How to Help with Heartburn & Acid Reflux

Of the many pregnancy symptoms, heartburn and reflux are pretty common and annoying. It might get worse with increasing pregnancy age and could be increasingly problematic for some people. Thankfully, it can be managed and doesn’t pose any permanent threat.

What Is Heartburn?

Unlike what the name indicates, the term heartburn doesn’t actually refer to a problem with your heart. It is named so because the region of pain is often near to where your heart is. 

The term is often used to describe a burning feeling in your chest via your esophagus. It’s usually felt after heavy or spicy meals, and often occurs at night.  It can be associated with a feeling of fullness and bloating, and it may cause nausea for some people.

What Is Acid Reflux?

The terms ‘acid reflux’ and ‘heartburn’ are often used interchangeably. They’re usually closely associated, so that’s not very surprising. 

While heartburn just refers to the feeling of pain and discomfort in your epigastric (upper-middle tummy) region, acid reflux is the phenomenon that’s causing it. It means that the acid that is supposed to stay inside your stomach is going back up in your esophagus instead.

This causes pain and discomfort and may also cause this weird sour taste in your mouth called acid brash.

Why Does It Happen?

In pregnancy, the cause for these symptoms is multifactorial. First, the hormone progesterone released to maintain pregnancy causes slowing of digestion. This causes your lower esophageal sphincter (the muscle that connects your esophagus and stomach) to relax and not close completely. This leads to acid reflux and hence the symptoms of discomfort.
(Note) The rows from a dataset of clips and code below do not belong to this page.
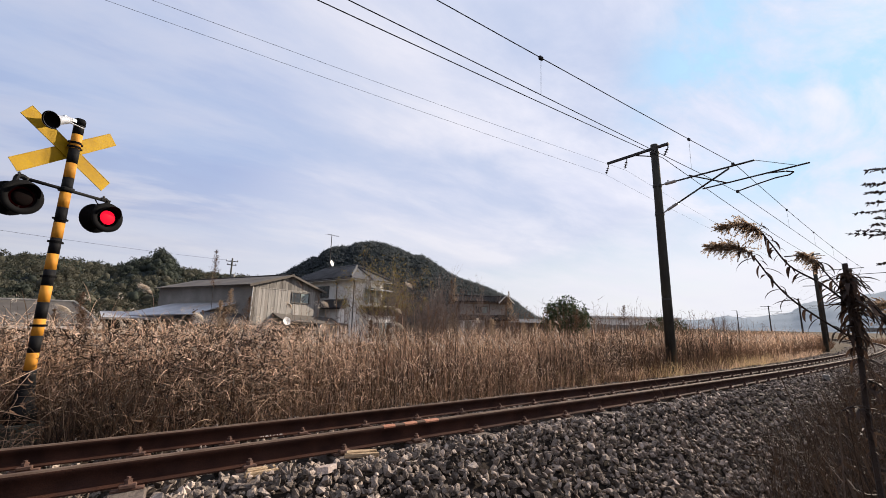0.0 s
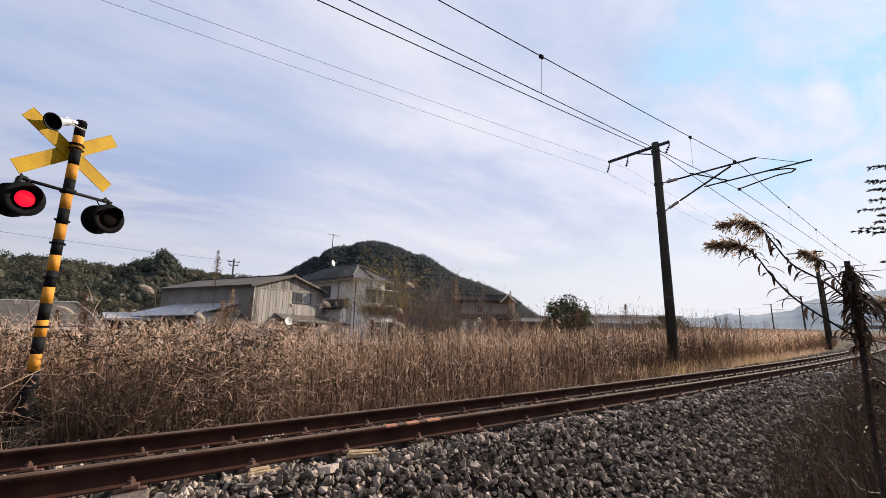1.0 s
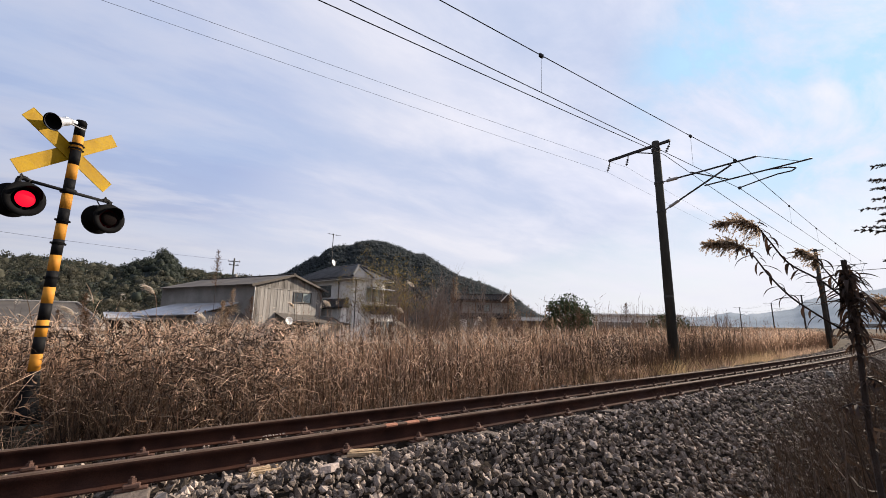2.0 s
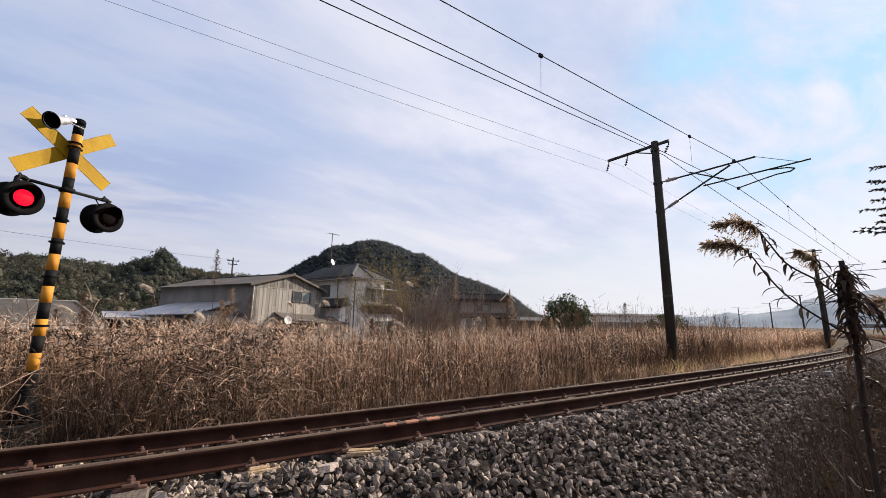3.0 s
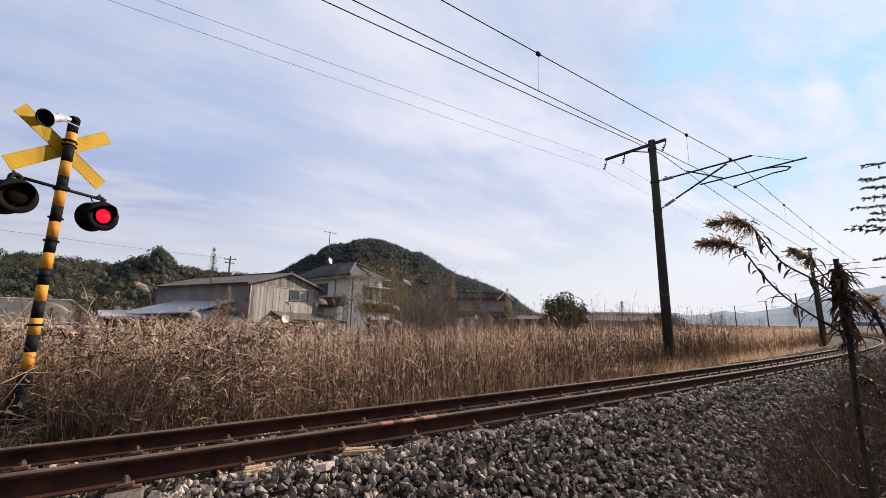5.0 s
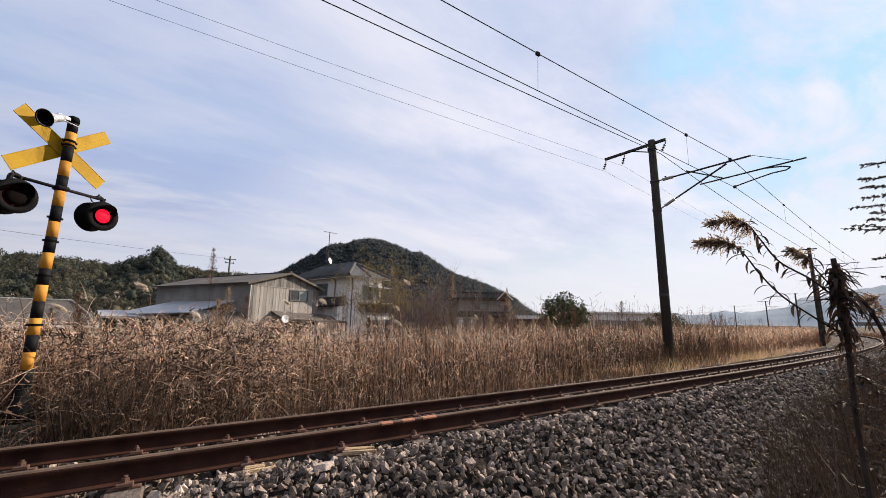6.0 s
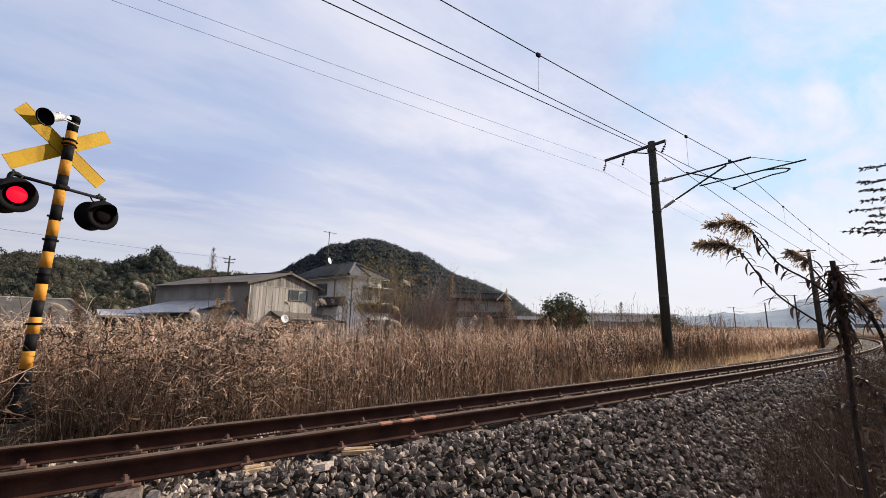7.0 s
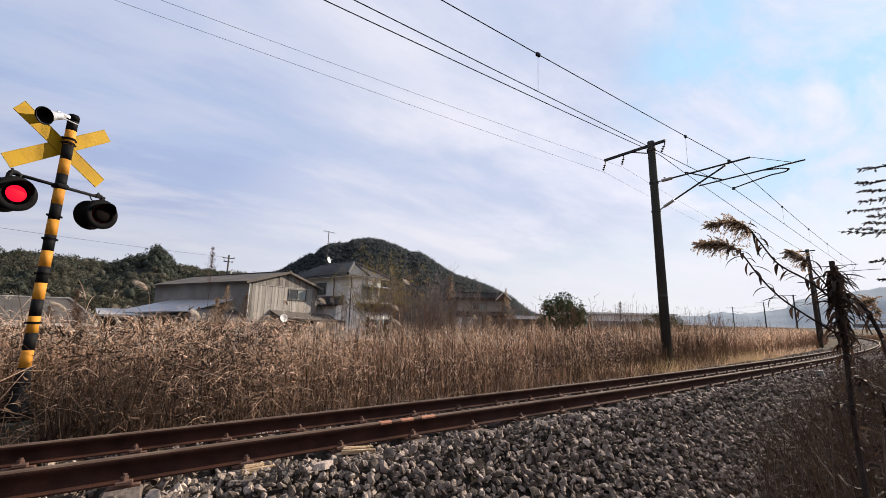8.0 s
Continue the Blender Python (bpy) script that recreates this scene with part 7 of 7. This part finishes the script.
def make_marker(x, y, z, h, name, label):
    """A small squared concrete post with a chamfered head."""
    bm = B()
    box(bm, -0.06, -0.06, -0.3, 0.06, 0.06, h, 0.012)
    box(bm, -0.075, -0.075, -0.3, 0.075, 0.075, 0.04, 0.01)
    ob = part(name, bm, M_CONC)
    ob.matrix_world = Matrix.Translation((x, y, z)) @ Matrix.Rotation(radians(8), 4, "Z")
    tagged(ob, label, "marker post")


make_marker(40.0, 7.5, -1.0, 1.1, "marker_post", "small pale marker post beside the reeds")
make_marker(12.6, -0.98, -0.14, 0.10, "marker_stub", "short pale concrete stub in the ballast slope")

# ---- what moves: the lamps change over every 0.6 s ----


def motions():
    changes = [(17 + 18 * k) / 30 for k in range(13)]
    for (side, face), (drum, rest) in LAMPS.items():
        lit_first = side == "R"
        angle = 0.0 if lit_first else 180.0
        rows = [(0.0, rest @ Matrix.Rotation(radians(angle), 4, "X"))]
        for c in changes:
            rows.append((c - 1 / 30, rest @ Matrix.Rotation(radians(angle), 4, "X")))
            rows.append((c, rest @ Matrix.Rotation(radians(angle + 89), 4, "X")))
            angle += 180.0
            rows.append((c + 1 / 30, rest @ Matrix.Rotation(radians(angle - 2), 4, "X")))
            rows.append((c + 2 / 30, rest @ Matrix.Rotation(radians(angle), 4, "X")))
        rows.append((8.0, rest @ Matrix.Rotation(radians(angle), 4, "X")))
        walk(drum, rows)

    # weeds close by give way a little to the wind
    fwd = Vector((0.56, 0.83, 0)).normalized()
    sway = [(0, 0.17), (0.5, 0.20), (1, 0.15), (1.5, 0.05), (2.2, 0.0), (3, -0.02), (3.6, 0.05), (4.5, 0.0), (5.2, 0.06), (6, 0.0), (6.5, 0.03), (7, 0.0), (7.5, 0.0), (8, 0.02)]
    for weed, gain, lag in ((NEAR_WEED, 1.0, 0.0), (SIDE_WEED, -1.3, 0.06)):
        m0 = weed.matrix_basis.copy()
        walk(weed, [(t, m0 @ Matrix.Rotation(radians(gain * a + lag), 4, fwd)) for t, a in sway])


motions()
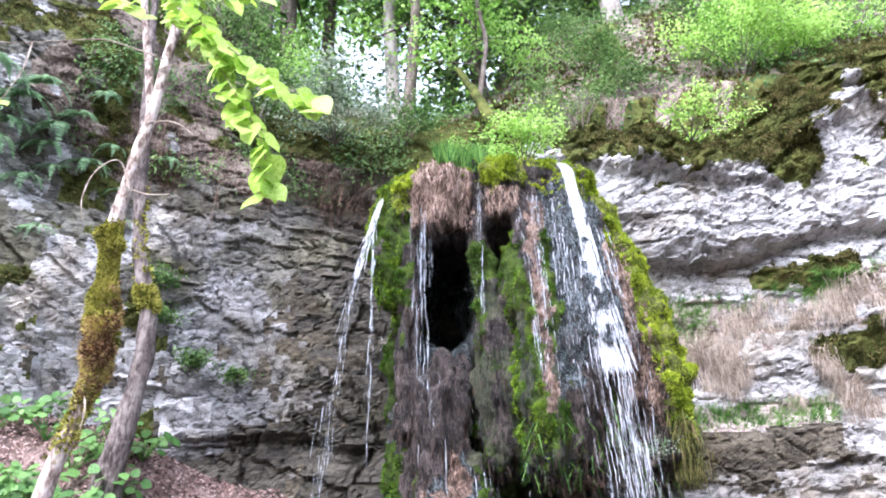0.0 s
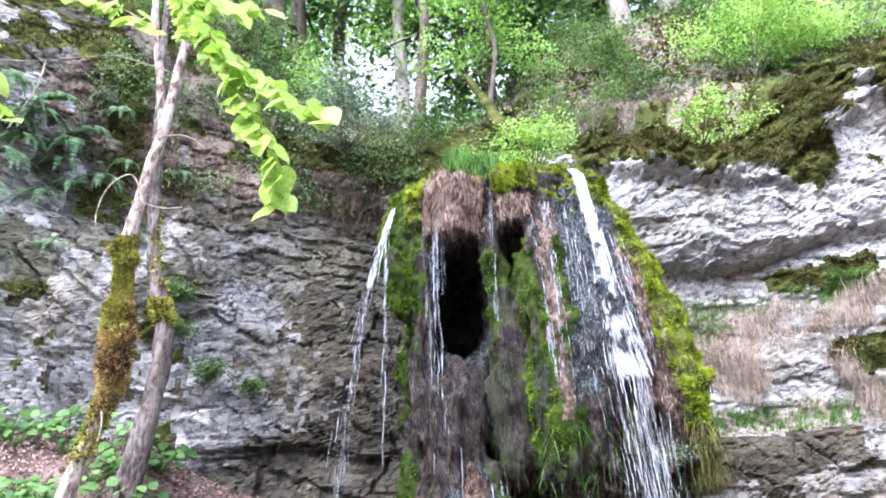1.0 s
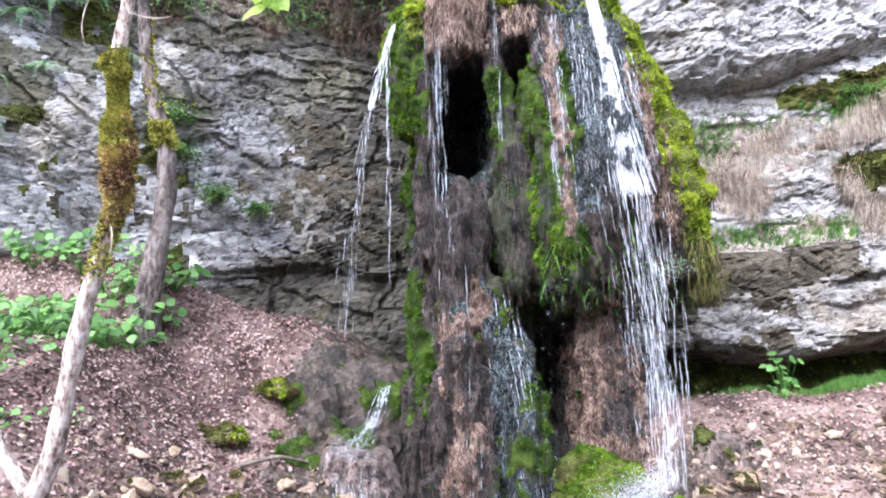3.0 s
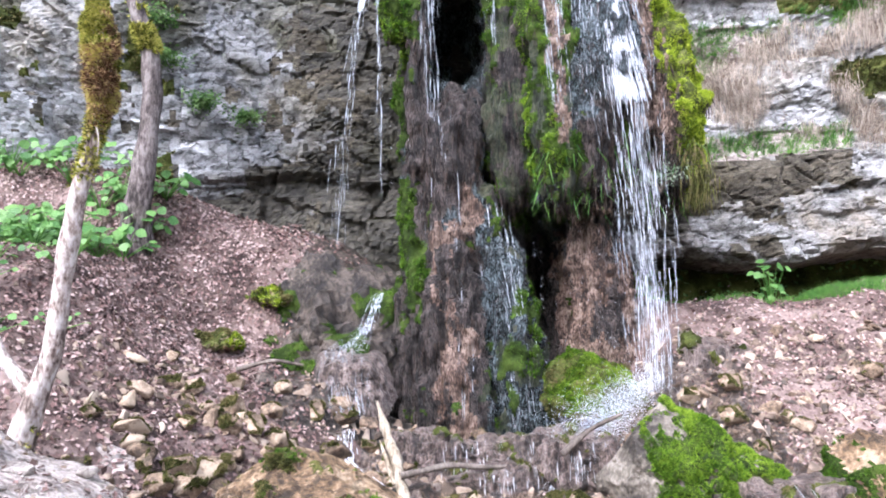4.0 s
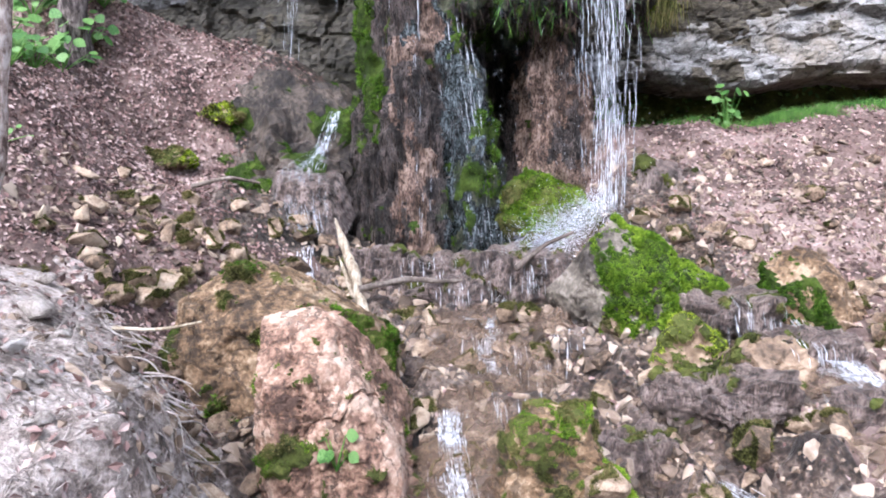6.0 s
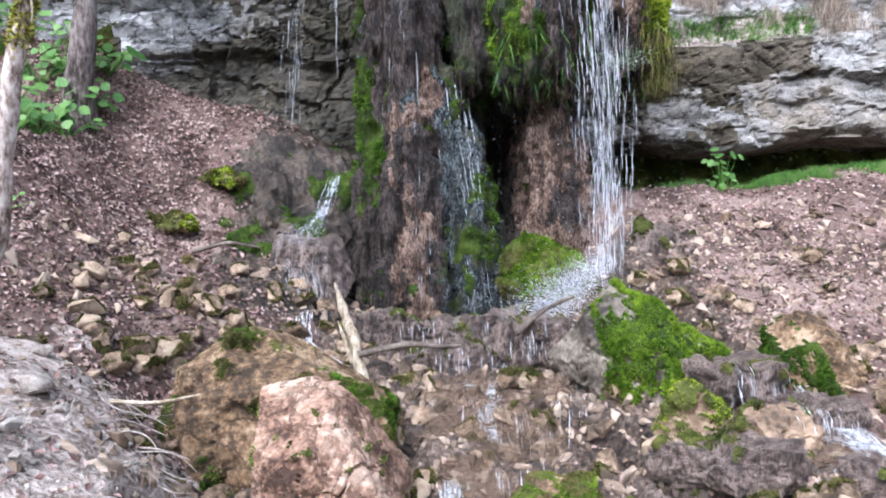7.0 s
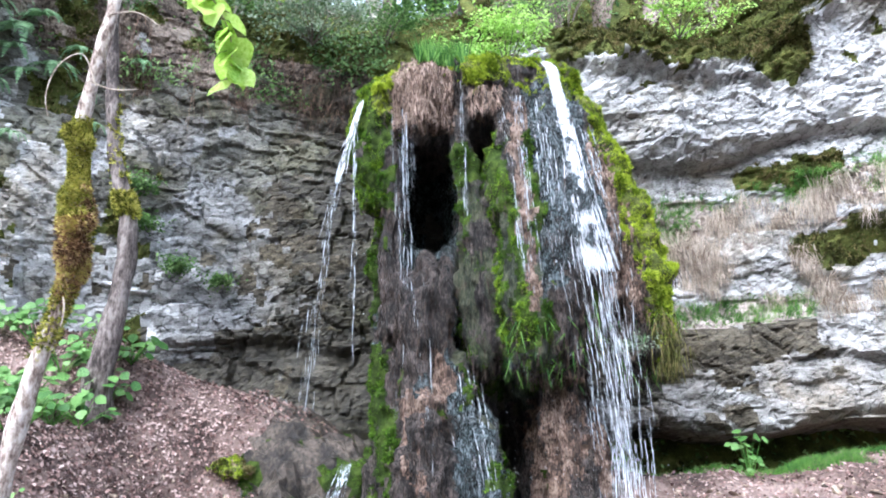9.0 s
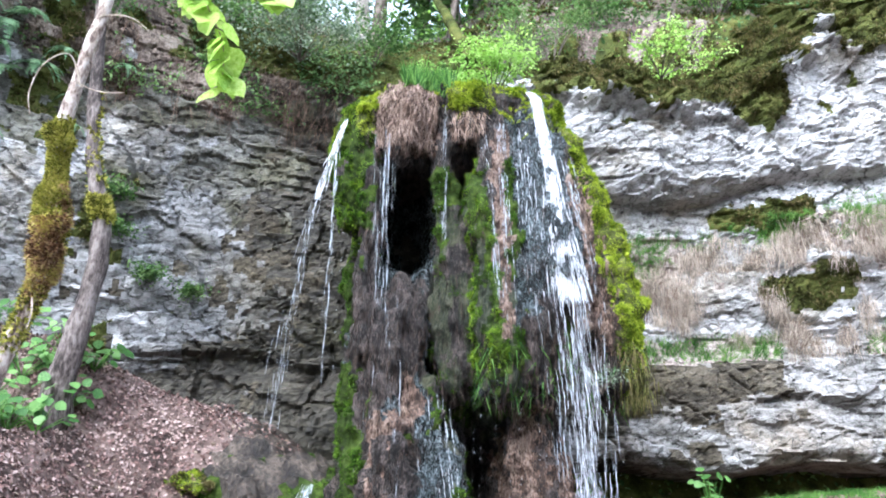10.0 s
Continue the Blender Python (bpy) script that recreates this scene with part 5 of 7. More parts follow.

These symptoms are also exacerbated by the increasing size of your tummy as your baby is growing. Your growing uterus may exert pressure on your stomach, causing it to release some of its contents back into the esophagus. 

Ways To Help Ease The Symptoms

While these symptoms can be a nuisance, they can be managed in a few simple ways:

  1. Avoid foods that trigger it; these are usually fatty and spicy foods. If you really want to eat these things, eat them during the day and avoid eating them near bedtime.
  2. Try to avoid eating too much at once. Instead, increase the frequency of your eating. Eat small frequent meals so you can easily digest them.
  3. Try to avoid lying down immediately after eating. Sit up or better yet, take a little walk a while after you’re done eating.
  4. Try naturally soothing foods like cold milk or yogurt to ease the symptoms a little bit.
  5. Ask your healthcare provider for pregnancy-safe antacids. They often come in a liquid preparation, which might be more effective.
  6. If it gets especially troublesome, speak to your healthcare provider about keeping you on a more regular medication to control the symptoms.

Remember that the symptoms of heartburn during pregnancy are usually benign and will resolve on their own after your delivery!